### [Supplied material]
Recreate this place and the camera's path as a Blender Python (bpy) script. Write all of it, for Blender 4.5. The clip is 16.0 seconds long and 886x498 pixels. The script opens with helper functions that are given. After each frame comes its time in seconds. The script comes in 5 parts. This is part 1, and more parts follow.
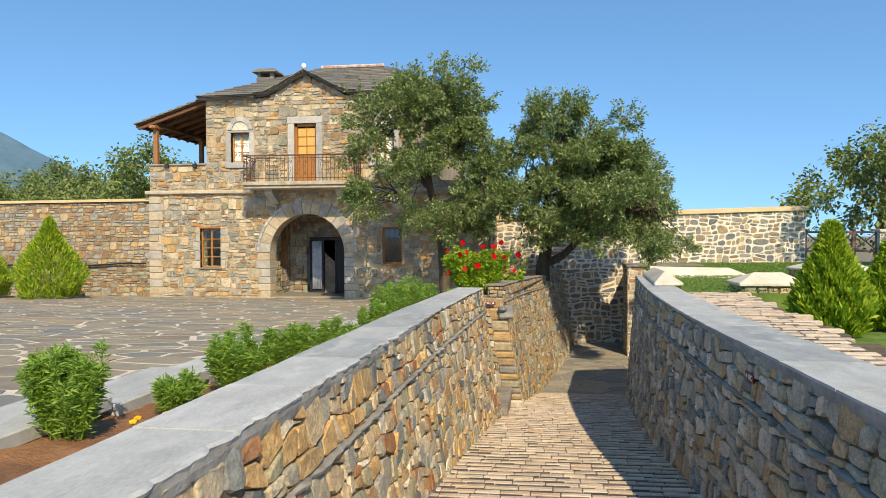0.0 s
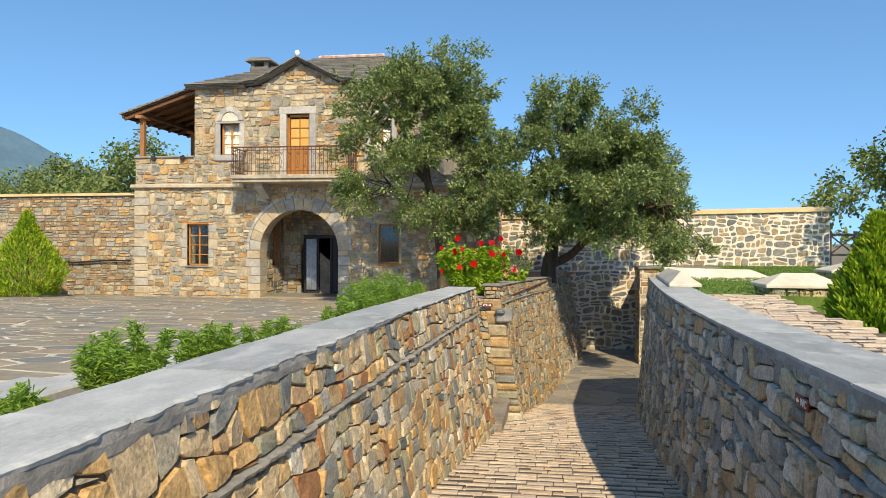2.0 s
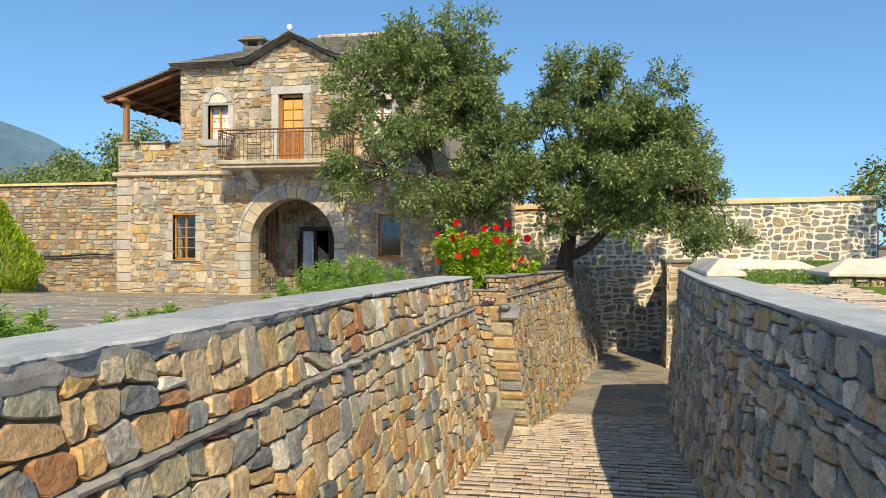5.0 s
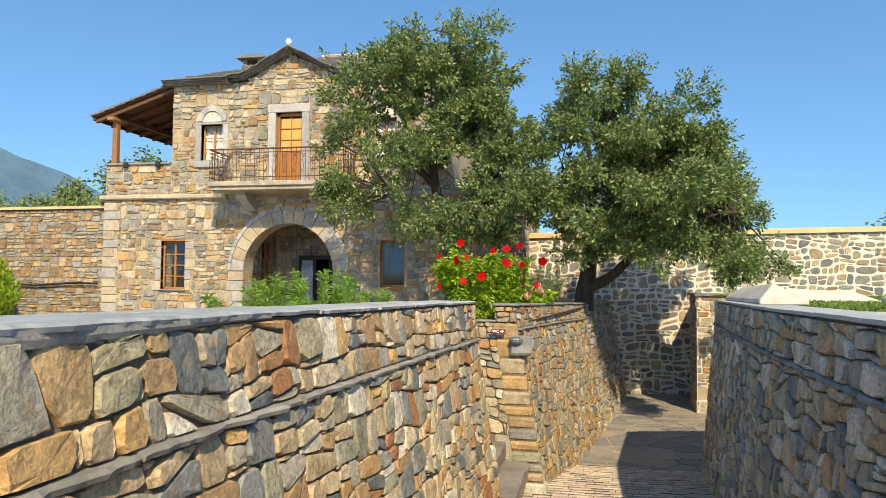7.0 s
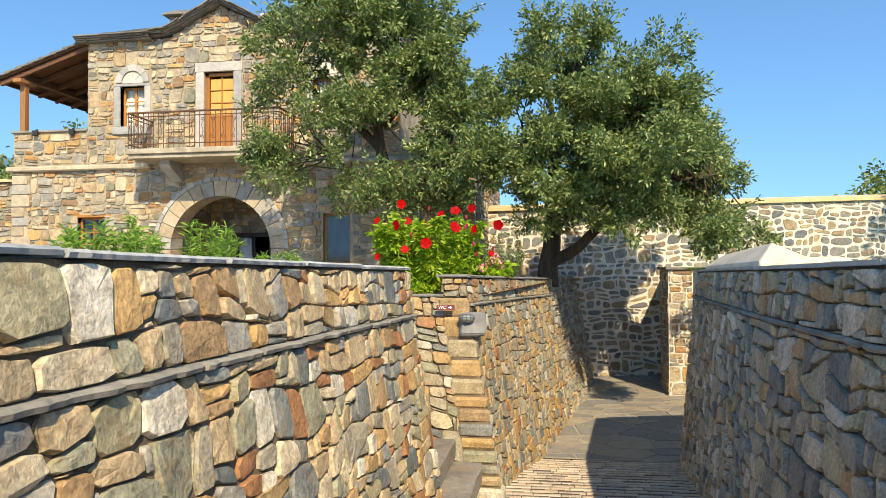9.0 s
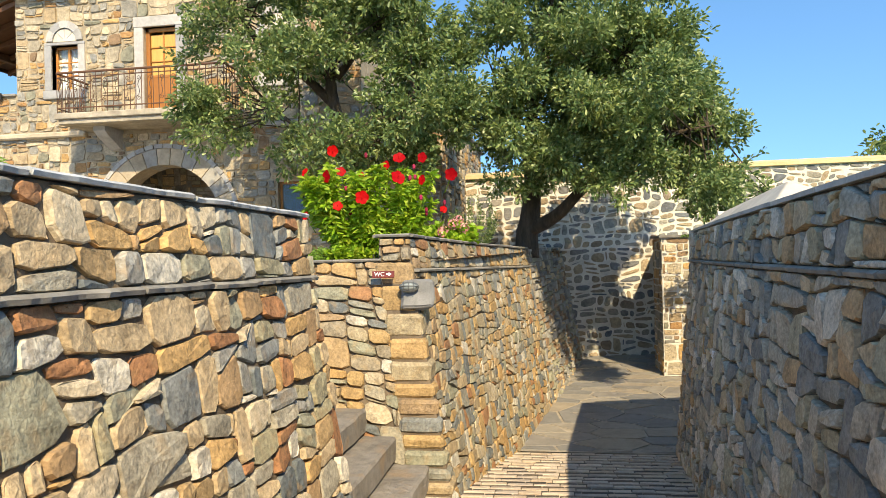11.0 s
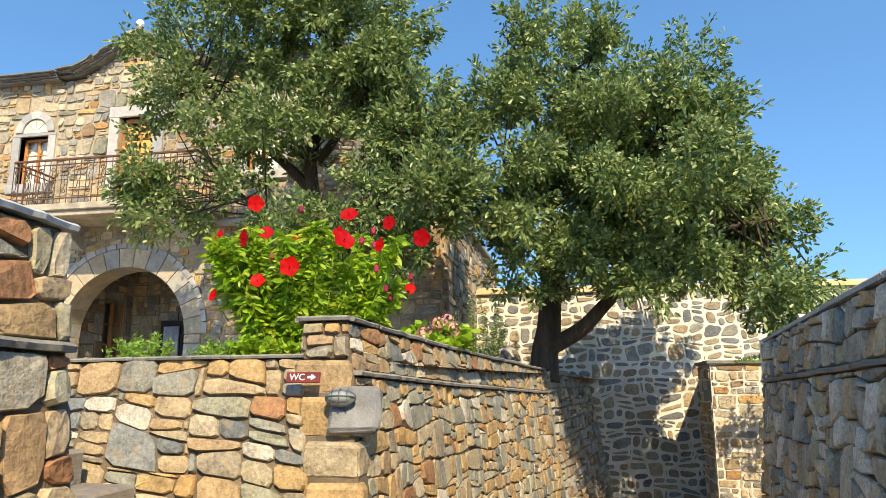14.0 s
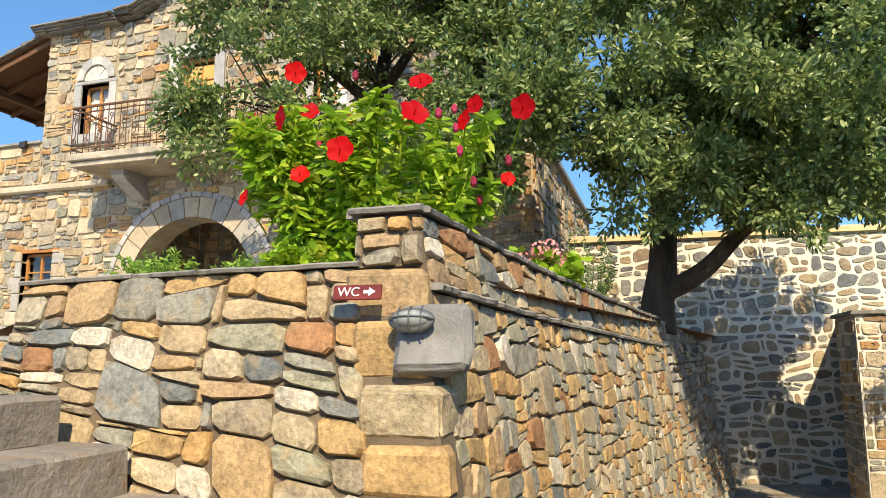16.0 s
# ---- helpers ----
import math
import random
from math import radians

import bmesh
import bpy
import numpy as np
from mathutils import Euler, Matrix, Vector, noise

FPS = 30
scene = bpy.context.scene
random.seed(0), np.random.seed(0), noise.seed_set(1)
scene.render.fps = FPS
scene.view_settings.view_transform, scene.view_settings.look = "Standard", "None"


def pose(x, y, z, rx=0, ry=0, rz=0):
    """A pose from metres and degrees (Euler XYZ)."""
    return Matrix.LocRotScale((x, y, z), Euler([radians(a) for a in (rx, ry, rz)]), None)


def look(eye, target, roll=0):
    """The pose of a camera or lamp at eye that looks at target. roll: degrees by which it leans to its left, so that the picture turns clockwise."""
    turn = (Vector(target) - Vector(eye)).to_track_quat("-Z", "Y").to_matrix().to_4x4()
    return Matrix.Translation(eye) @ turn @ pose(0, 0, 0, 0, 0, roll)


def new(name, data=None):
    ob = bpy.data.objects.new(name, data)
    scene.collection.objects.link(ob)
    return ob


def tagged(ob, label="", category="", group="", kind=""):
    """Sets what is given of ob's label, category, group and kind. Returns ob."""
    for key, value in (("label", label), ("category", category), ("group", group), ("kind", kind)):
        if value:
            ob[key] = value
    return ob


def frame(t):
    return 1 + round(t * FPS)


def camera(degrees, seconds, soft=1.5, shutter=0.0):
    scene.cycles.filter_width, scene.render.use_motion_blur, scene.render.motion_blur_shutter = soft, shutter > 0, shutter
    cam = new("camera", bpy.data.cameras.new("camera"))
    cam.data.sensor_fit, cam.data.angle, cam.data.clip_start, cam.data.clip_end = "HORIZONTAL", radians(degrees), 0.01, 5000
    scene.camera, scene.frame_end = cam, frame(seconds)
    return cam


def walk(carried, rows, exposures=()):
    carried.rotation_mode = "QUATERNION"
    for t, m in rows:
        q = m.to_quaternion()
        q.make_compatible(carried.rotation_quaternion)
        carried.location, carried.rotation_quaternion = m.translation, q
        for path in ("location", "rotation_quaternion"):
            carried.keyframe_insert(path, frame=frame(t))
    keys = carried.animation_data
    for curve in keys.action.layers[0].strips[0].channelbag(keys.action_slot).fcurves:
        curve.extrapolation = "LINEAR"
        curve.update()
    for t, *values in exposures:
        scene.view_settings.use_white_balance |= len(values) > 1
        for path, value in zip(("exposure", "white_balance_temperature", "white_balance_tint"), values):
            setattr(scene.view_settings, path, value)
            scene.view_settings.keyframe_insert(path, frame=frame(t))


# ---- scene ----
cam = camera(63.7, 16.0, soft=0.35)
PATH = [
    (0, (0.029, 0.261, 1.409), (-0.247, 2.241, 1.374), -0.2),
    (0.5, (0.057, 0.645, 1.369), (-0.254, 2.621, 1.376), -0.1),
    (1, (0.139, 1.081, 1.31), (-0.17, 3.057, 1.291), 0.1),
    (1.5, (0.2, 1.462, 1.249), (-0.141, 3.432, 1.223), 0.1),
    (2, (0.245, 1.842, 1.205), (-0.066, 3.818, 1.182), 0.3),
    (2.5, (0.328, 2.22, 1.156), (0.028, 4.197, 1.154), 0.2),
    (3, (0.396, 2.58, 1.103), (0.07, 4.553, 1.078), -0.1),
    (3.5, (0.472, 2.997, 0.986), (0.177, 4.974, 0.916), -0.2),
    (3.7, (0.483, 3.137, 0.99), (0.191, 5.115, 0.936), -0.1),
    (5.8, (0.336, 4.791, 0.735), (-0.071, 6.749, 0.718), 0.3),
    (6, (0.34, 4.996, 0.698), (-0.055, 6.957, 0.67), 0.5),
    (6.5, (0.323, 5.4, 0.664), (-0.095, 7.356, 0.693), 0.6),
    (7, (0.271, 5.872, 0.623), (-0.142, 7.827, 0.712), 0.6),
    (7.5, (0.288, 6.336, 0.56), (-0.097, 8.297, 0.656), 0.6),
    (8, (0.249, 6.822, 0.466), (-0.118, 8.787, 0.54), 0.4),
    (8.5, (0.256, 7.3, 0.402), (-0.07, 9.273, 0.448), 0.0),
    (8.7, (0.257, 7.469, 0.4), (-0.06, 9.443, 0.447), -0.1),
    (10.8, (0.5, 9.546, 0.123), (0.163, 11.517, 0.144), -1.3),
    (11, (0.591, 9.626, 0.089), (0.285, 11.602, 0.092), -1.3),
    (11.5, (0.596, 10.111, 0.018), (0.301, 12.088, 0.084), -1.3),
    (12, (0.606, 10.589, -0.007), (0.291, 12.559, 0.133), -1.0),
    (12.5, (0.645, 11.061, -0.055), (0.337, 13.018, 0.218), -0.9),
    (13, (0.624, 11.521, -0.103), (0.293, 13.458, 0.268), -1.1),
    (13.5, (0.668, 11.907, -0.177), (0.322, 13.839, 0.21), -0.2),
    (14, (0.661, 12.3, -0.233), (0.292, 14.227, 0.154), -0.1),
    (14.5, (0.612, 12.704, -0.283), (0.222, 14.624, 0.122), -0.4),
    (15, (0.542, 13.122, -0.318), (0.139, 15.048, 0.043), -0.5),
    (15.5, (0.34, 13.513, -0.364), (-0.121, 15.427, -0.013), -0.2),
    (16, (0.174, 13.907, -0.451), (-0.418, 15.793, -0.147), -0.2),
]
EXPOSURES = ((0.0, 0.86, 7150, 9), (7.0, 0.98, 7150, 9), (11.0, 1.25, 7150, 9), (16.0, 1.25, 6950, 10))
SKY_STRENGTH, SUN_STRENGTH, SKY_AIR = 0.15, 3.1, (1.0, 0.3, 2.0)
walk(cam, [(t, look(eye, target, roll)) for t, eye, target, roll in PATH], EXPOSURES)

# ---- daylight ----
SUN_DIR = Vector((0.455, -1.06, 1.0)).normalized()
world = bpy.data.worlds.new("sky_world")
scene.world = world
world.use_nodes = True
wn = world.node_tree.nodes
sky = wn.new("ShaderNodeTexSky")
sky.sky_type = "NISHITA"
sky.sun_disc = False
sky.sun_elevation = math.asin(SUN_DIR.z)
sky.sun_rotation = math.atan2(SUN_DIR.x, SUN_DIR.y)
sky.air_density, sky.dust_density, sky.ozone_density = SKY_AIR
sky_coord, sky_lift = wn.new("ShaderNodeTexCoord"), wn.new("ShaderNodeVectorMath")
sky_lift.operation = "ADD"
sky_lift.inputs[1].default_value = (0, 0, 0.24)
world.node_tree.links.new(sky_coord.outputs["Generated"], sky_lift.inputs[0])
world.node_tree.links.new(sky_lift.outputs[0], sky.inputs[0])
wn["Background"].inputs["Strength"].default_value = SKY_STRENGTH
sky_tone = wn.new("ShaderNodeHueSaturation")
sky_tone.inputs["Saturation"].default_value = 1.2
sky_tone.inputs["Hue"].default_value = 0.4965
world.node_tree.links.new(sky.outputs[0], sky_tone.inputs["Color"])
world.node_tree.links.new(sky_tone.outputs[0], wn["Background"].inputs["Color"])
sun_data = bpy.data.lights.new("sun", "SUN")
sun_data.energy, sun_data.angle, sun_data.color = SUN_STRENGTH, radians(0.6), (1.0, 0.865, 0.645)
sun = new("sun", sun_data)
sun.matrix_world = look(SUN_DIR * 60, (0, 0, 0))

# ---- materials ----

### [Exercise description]
The line with "q = m.to_quaternion()" marks the start and the line with "scene.view_settings.use_white_balance |= len(values)" marks the end; transcribe every line in that stretch, unchanged.

### [Exercise response]
        q = m.to_quaternion()
        q.make_compatible(carried.rotation_quaternion)
        carried.location, carried.rotation_quaternion = m.translation, q
        for path in ("location", "rotation_quaternion"):
            carried.keyframe_insert(path, frame=frame(t))
    keys = carried.animation_data
    for curve in keys.action.layers[0].strips[0].channelbag(keys.action_slot).fcurves:
        curve.extrapolation = "LINEAR"
        curve.update()
    for t, *values in exposures:
        scene.view_settings.use_white_balance |= len(values) > 1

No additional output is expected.